## Written problem
Copy the data that follows, character for character, minus the pictures.

## Source excerpt
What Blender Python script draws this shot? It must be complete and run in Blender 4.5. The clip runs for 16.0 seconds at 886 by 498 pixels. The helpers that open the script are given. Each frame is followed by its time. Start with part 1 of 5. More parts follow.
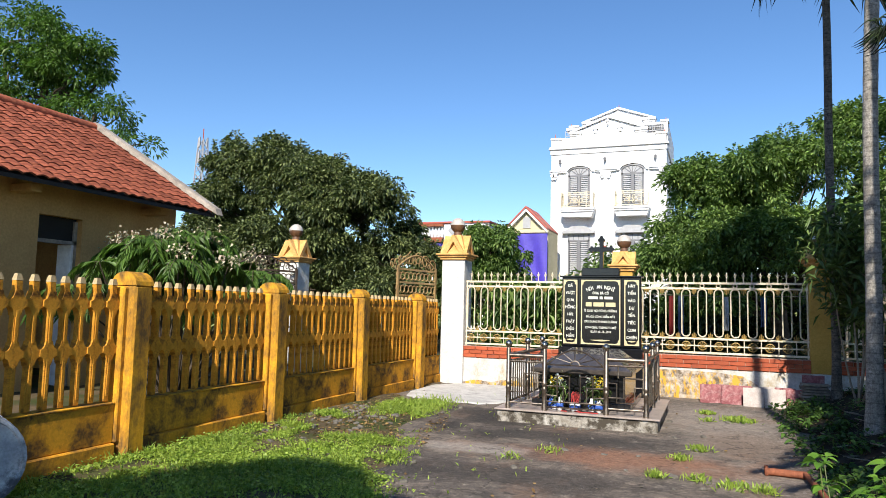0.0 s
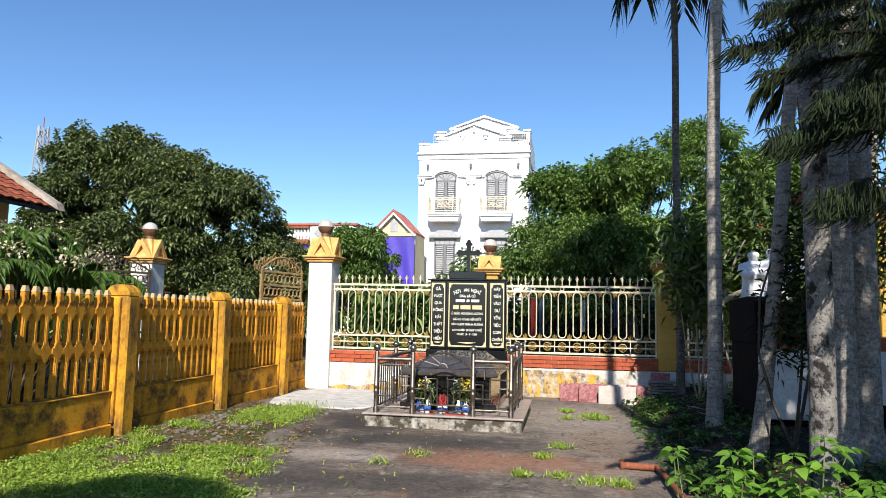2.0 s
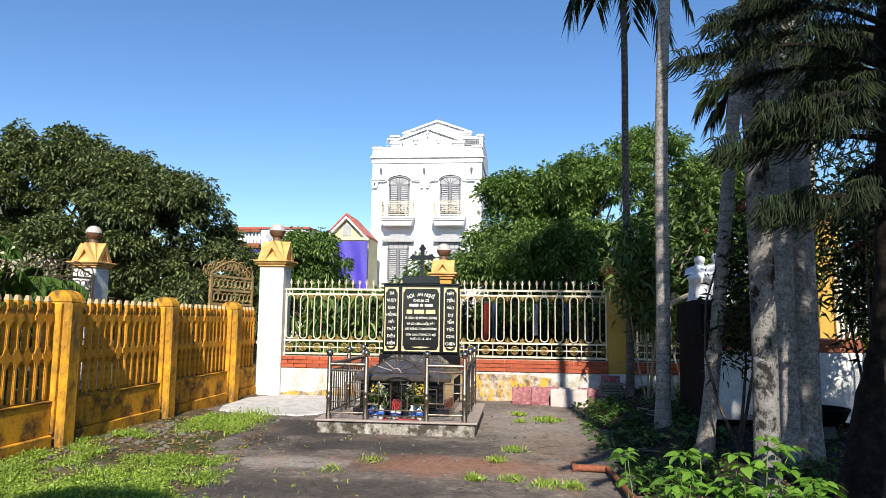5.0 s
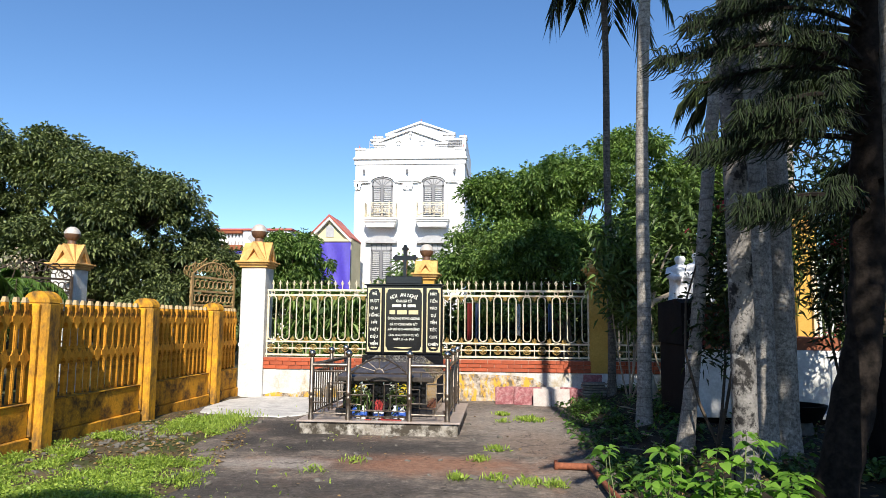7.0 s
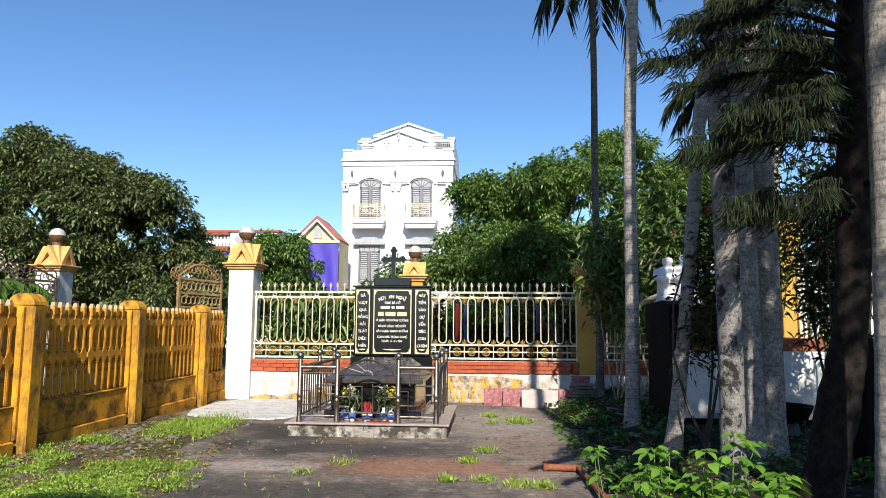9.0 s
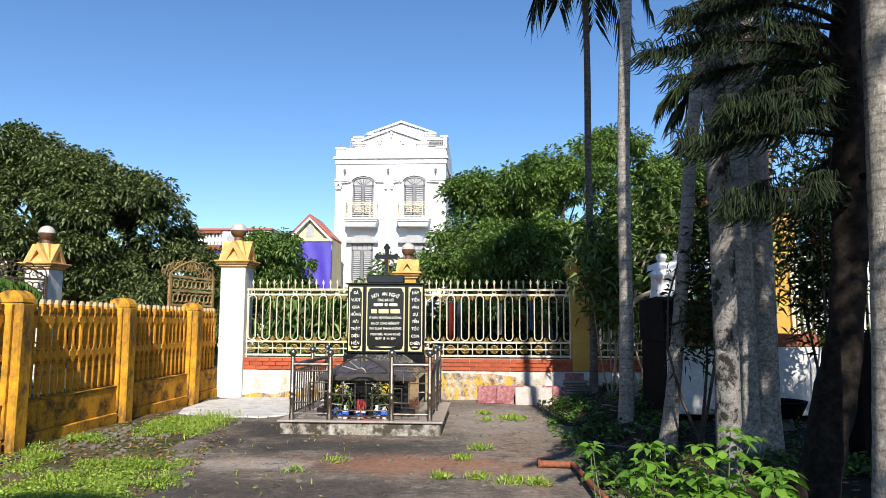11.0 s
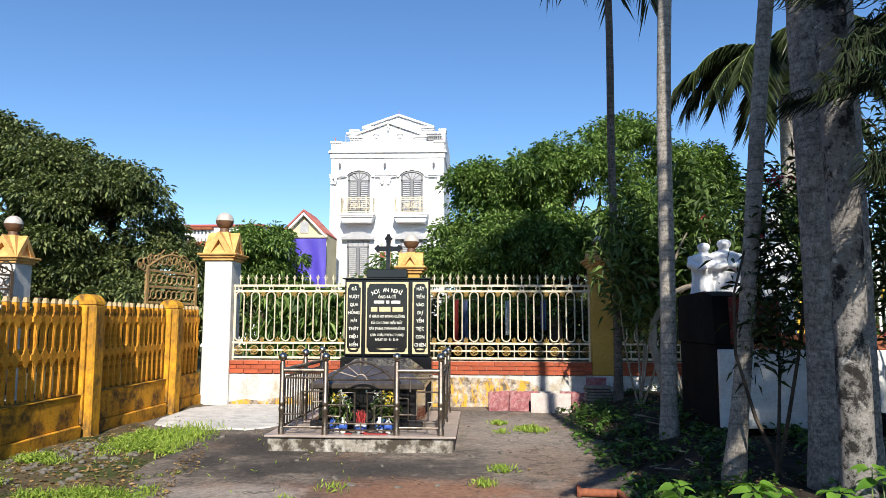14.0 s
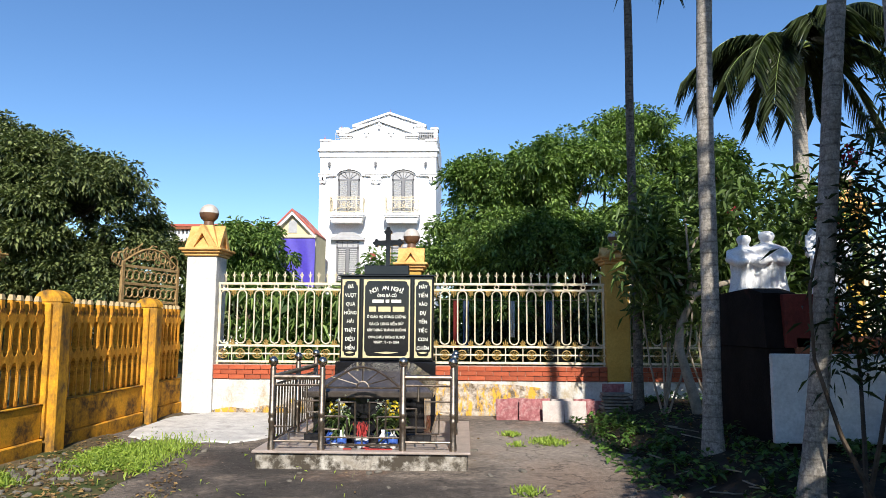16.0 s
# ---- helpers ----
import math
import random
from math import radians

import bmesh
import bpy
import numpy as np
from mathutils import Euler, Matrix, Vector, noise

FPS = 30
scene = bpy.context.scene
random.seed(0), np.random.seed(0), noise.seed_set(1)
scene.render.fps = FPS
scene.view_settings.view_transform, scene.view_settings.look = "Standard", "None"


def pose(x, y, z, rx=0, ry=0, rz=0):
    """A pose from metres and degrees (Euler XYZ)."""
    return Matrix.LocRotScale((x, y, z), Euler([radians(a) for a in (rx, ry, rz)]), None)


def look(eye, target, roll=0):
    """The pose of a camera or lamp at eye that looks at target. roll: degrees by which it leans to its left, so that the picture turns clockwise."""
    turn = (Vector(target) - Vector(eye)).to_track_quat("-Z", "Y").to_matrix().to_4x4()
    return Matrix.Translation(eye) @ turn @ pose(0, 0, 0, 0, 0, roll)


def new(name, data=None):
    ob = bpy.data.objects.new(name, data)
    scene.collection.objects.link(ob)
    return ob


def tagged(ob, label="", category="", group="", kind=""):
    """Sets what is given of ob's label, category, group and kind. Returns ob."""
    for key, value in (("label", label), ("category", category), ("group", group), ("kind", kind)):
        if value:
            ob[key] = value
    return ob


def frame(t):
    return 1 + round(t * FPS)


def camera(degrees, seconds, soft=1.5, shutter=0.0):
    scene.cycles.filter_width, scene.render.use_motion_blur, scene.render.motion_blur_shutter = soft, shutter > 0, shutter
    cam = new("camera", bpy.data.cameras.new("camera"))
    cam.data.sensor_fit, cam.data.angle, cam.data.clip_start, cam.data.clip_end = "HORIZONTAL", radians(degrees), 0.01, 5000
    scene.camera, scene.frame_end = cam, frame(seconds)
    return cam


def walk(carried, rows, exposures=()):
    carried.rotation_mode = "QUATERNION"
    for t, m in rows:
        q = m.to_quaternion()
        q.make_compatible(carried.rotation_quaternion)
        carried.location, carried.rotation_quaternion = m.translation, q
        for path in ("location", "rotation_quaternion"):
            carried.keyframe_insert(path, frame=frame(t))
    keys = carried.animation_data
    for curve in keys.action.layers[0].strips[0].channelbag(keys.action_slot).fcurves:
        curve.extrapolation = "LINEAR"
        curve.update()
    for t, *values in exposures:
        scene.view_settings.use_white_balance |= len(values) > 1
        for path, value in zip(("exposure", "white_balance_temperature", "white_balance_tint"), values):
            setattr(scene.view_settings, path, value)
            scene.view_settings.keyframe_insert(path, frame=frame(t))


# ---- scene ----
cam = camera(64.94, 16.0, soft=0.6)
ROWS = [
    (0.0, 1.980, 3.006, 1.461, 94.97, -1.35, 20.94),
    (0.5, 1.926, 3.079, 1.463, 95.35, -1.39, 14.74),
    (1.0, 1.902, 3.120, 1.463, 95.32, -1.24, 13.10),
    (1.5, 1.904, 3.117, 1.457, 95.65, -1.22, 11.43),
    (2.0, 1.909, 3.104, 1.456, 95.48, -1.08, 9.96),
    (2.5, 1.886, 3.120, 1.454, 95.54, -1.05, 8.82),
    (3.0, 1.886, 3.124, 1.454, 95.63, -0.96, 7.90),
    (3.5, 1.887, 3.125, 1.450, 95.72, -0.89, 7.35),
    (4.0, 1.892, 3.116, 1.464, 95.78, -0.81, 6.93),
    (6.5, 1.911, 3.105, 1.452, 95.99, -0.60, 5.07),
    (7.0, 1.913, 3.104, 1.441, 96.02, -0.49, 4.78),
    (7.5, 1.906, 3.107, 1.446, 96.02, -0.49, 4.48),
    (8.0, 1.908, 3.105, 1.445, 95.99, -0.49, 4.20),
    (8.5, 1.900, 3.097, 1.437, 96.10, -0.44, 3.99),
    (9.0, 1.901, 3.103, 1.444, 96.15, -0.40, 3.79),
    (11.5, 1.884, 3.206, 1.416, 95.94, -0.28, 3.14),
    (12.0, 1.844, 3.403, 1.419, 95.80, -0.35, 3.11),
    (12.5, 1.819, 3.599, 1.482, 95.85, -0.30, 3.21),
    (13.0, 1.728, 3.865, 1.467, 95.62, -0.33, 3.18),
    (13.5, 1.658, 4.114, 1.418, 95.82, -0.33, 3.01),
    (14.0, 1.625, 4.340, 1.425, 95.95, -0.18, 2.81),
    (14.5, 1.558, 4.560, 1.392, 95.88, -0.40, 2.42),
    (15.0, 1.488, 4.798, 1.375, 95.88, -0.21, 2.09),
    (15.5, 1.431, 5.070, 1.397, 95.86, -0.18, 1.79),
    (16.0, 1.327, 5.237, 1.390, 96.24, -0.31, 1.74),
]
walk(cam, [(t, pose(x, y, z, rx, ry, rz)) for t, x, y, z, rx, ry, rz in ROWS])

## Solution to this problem
What Blender Python script draws this shot? It must be complete and run in Blender 4.5. The clip runs for 16.0 seconds at 886 by 498 pixels. The helpers that open the script are given. Each frame is followed by its time. Start with part 1 of 5. More parts follow.
0.0 s
2.0 s
5.0 s
7.0 s
9.0 s
11.0 s
14.0 s
16.0 s
# ---- helpers ----
import math
import random
from math import radians

import bmesh
import bpy
import numpy as np
from mathutils import Euler, Matrix, Vector, noise

FPS = 30
scene = bpy.context.scene
random.seed(0), np.random.seed(0), noise.seed_set(1)
scene.render.fps = FPS
scene.view_settings.view_transform, scene.view_settings.look = "Standard", "None"


def pose(x, y, z, rx=0, ry=0, rz=0):
    """A pose from metres and degrees (Euler XYZ)."""
    return Matrix.LocRotScale((x, y, z), Euler([radians(a) for a in (rx, ry, rz)]), None)


def look(eye, target, roll=0):
    """The pose of a camera or lamp at eye that looks at target. roll: degrees by which it leans to its left, so that the picture turns clockwise."""
    turn = (Vector(target) - Vector(eye)).to_track_quat("-Z", "Y").to_matrix().to_4x4()
    return Matrix.Translation(eye) @ turn @ pose(0, 0, 0, 0, 0, roll)


def new(name, data=None):
    ob = bpy.data.objects.new(name, data)
    scene.collection.objects.link(ob)
    return ob


def tagged(ob, label="", category="", group="", kind=""):
    """Sets what is given of ob's label, category, group and kind. Returns ob."""
    for key, value in (("label", label), ("category", category), ("group", group), ("kind", kind)):
        if value:
            ob[key] = value
    return ob


def frame(t):
    return 1 + round(t * FPS)


def camera(degrees, seconds, soft=1.5, shutter=0.0):
    scene.cycles.filter_width, scene.render.use_motion_blur, scene.render.motion_blur_shutter = soft, shutter > 0, shutter
    cam = new("camera", bpy.data.cameras.new("camera"))
    cam.data.sensor_fit, cam.data.angle, cam.data.clip_start, cam.data.clip_end = "HORIZONTAL", radians(degrees), 0.01, 5000
    scene.camera, scene.frame_end = cam, frame(seconds)
    return cam


def walk(carried, rows, exposures=()):
    carried.rotation_mode = "QUATERNION"
    for t, m in rows:
        q = m.to_quaternion()
        q.make_compatible(carried.rotation_quaternion)
        carried.location, carried.rotation_quaternion = m.translation, q
        for path in ("location", "rotation_quaternion"):
            carried.keyframe_insert(path, frame=frame(t))
    keys = carried.animation_data
    for curve in keys.action.layers[0].strips[0].channelbag(keys.action_slot).fcurves:
        curve.extrapolation = "LINEAR"
        curve.update()
    for t, *values in exposures:
        scene.view_settings.use_white_balance |= len(values) > 1
        for path, value in zip(("exposure", "white_balance_temperature", "white_balance_tint"), values):
            setattr(scene.view_settings, path, value)
            scene.view_settings.keyframe_insert(path, frame=frame(t))


# ---- scene ----
cam = camera(64.94, 16.0, soft=0.6)
ROWS = [
    (0.0, 1.980, 3.006, 1.461, 94.97, -1.35, 20.94),
    (0.5, 1.926, 3.079, 1.463, 95.35, -1.39, 14.74),
    (1.0, 1.902, 3.120, 1.463, 95.32, -1.24, 13.10),
    (1.5, 1.904, 3.117, 1.457, 95.65, -1.22, 11.43),
    (2.0, 1.909, 3.104, 1.456, 95.48, -1.08, 9.96),
    (2.5, 1.886, 3.120, 1.454, 95.54, -1.05, 8.82),
    (3.0, 1.886, 3.124, 1.454, 95.63, -0.96, 7.90),
    (3.5, 1.887, 3.125, 1.450, 95.72, -0.89, 7.35),
    (4.0, 1.892, 3.116, 1.464, 95.78, -0.81, 6.93),
    (6.5, 1.911, 3.105, 1.452, 95.99, -0.60, 5.07),
    (7.0, 1.913, 3.104, 1.441, 96.02, -0.49, 4.78),
    (7.5, 1.906, 3.107, 1.446, 96.02, -0.49, 4.48),
    (8.0, 1.908, 3.105, 1.445, 95.99, -0.49, 4.20),
    (8.5, 1.900, 3.097, 1.437, 96.10, -0.44, 3.99),
    (9.0, 1.901, 3.103, 1.444, 96.15, -0.40, 3.79),
    (11.5, 1.884, 3.206, 1.416, 95.94, -0.28, 3.14),
    (12.0, 1.844, 3.403, 1.419, 95.80, -0.35, 3.11),
    (12.5, 1.819, 3.599, 1.482, 95.85, -0.30, 3.21),
    (13.0, 1.728, 3.865, 1.467, 95.62, -0.33, 3.18),
    (13.5, 1.658, 4.114, 1.418, 95.82, -0.33, 3.01),
    (14.0, 1.625, 4.340, 1.425, 95.95, -0.18, 2.81),
    (14.5, 1.558, 4.560, 1.392, 95.88, -0.40, 2.42),
    (15.0, 1.488, 4.798, 1.375, 95.88, -0.21, 2.09),
    (15.5, 1.431, 5.070, 1.397, 95.86, -0.18, 1.79),
    (16.0, 1.327, 5.237, 1.390, 96.24, -0.31, 1.74),
]
walk(cam, [(t, pose(x, y, z, rx, ry, rz)) for t, x, y, z, rx, ry, rz in ROWS])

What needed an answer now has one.